InLe Febvre v. Workmen's Comp. App. Bd. (1968) 69 Cal. 2d 386 [71 Cal. Rptr. 703, 445 P.2d 319], a volunteer fireman who was an employee for workers' compensation purposes (Lab. Code, § 3361), suffered fatal injuries when his car went off the road while he was driving from his home to one of the fire department's stations to attend an evening fire drill. His duties as a volunteer fireman were to respond to fires at any location and to attend drills and meetings at different stations. The court held, "from the moment he left his home, or any other point from which he might have been summoned, to engage in firefighting or in training drills in the district, he was acting within the scope of his employment by the volunteer fire department. Accordingly, the fact that he met his death while traveling on the public highway en route to an evening drill does not bring the going and coming rule into play. The travel was plainly required by the employment, the travel risk was incident to the employment, and Le Febvre's death is compensable. [Citations.]" (Id, at pp. 388-389.)

InHinojosa v. Workmen's Comp. Appeals Bd. (1972) 8 Cal. 3d 150 [104 Cal. Rptr. 456, 501 P.2d 1176], the court characterized Le Febvre's travel as a "special journey" (id, at p. 158) to be distinguished from "the ordinary, local commute that marks the daily transit of the mass of workers to and from their jobs; the employment, there, plays no special role in the requisites of portage except the normal need of the presence of the person for the performance of the work." (Id, at p. 157.)

We are mindful of the fact that Le Febvre is a workers' compensation case. "In the 'going and coming' cases, the California courts often cite tort and workers' compensation cases interchangeably. As Mr. Witkin points out, however, 'This practice has been questioned, for compensation rules [182 Cal. App. 3d 1078] were developed from a distinct social philosophy, with fault eliminated as a test, and liberal construction of the act required.' (1 Witkin, Summary of Cal. Law [(8th ed. 1973)], § 167, p. 766; [additional citations].)" (Ducey v. Argo Sales Co., supra, 25 Cal. 3d 707, 722; Caldwell v. A.R.B., Inc., supra, 176 Cal. App. 3d 1028, 1035.)
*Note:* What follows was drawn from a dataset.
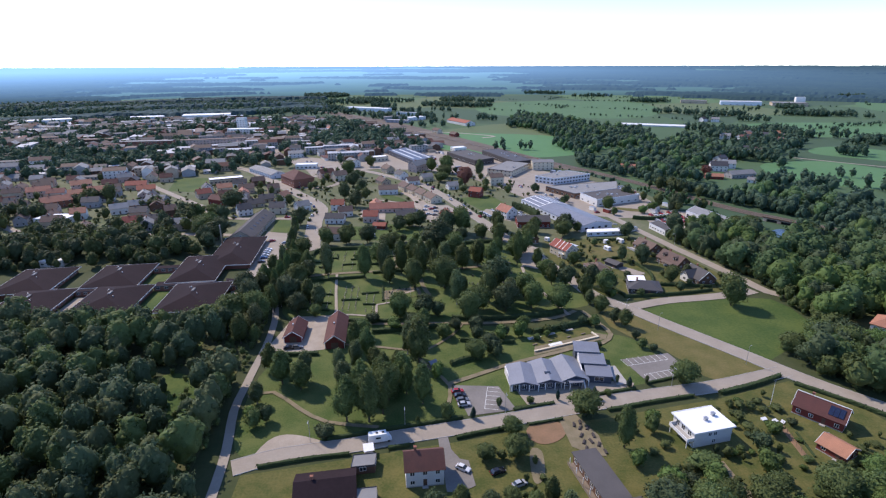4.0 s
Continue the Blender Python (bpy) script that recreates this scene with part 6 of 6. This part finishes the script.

InHinman v. Westinghouse Elec. Co., supra, 2 Cal.3d at page 962, footnote 3, the court stated that the two tests are closely related, though not identical. This court has also previously recognized the distinction between them. (Church v. Arko (1977) 75 Cal. App. 3d 291, 298-300 [142 Cal. Rptr. 92].) In Church, the employee's commute differed from the usual commute in that his hours were not fixed, although he did travel to a fixed place of business. There, as here, the appellant, in effect, argued "that where an employee finds it convenient or even essential to use an automobile to travel to and from his place of employment, the 'scope of employment' begins and ends with the round trip to and from his place of employment." (Id, at p. 301.) We declined to accept such a broad principle of liability. Nor are we prepared to extend the employer's liability to the situation at bench, where Wrede worked normal shifts (cf.Le Febvre v. Workmen's Comp. Appeals Bd., supra, 69 Cal. 2d 386, 388), there was nothing "extraordinary" about his commute on the date of the accident (Santa rosa Junior College v. Workers' Comp. Appeals Bd. (1985) 40 Cal. 3d 345, 354 [220 Cal. Rptr. 94, 708 P.2d 673]), and there was no requirement, express or implied, that he use his automobile to reach his assigned jobsite.


The judgment is affirmed.

Arabian, J., and Mills, J., concurred.

FN 1. Plaintiff points to certain answers to interrogatories and deposition testimony as establishing evidentiary conflicts. We have examined the relevant documents and fail to perceive the claimed inconsistencies. Plaintiff refers to interrogatory number 3 of the second set of interrogatories propounded to Wrede, which reads:

"3. At the time you first became employed with Adia Services, Inc., did you indicate that you had a motor vehicle to transport yourself to and from jobs that they would send you on?

"If so, state whether a motor vehicle was necessary to be employed by Adia Services, Inc."

Wrede answered the interrogatory: "3. Yes."

This singular answer to a compound question indicates only that Wrede failed to complete his answer to the interrogatory. Plaintiff apparently did not request a further answer.

Interrogatories 4 and 5 of the same set refer only to the agreed upon fact that Wrede was on his way to work at Mitsubishi when the accident occurred. Interrogatory 13 of the second set of interrogatories propounded to defendant is not included in the present record. Defendant objected to this interrogatory, which apparently made reference to Mitsubishi, but nonetheless answered, "Yes, November 18, 1981." Wrede first reported to work at Mitsubishi on that date.

Plaintiff contends that an inference can be drawn from the deposition testimony of Diane Chapman, defendant's office supervisor, that Wrede was required to drive to work. This is simply not so.

Other matters listed by plaintiff as in dispute are facts as to which there is no dispute. Plaintiff's claim is that these facts, taken together, establish that Wrede's use of his automobile to reach Mitsubishi on the morning of the accident was foreseeable to defendant. (See discussion, infra.)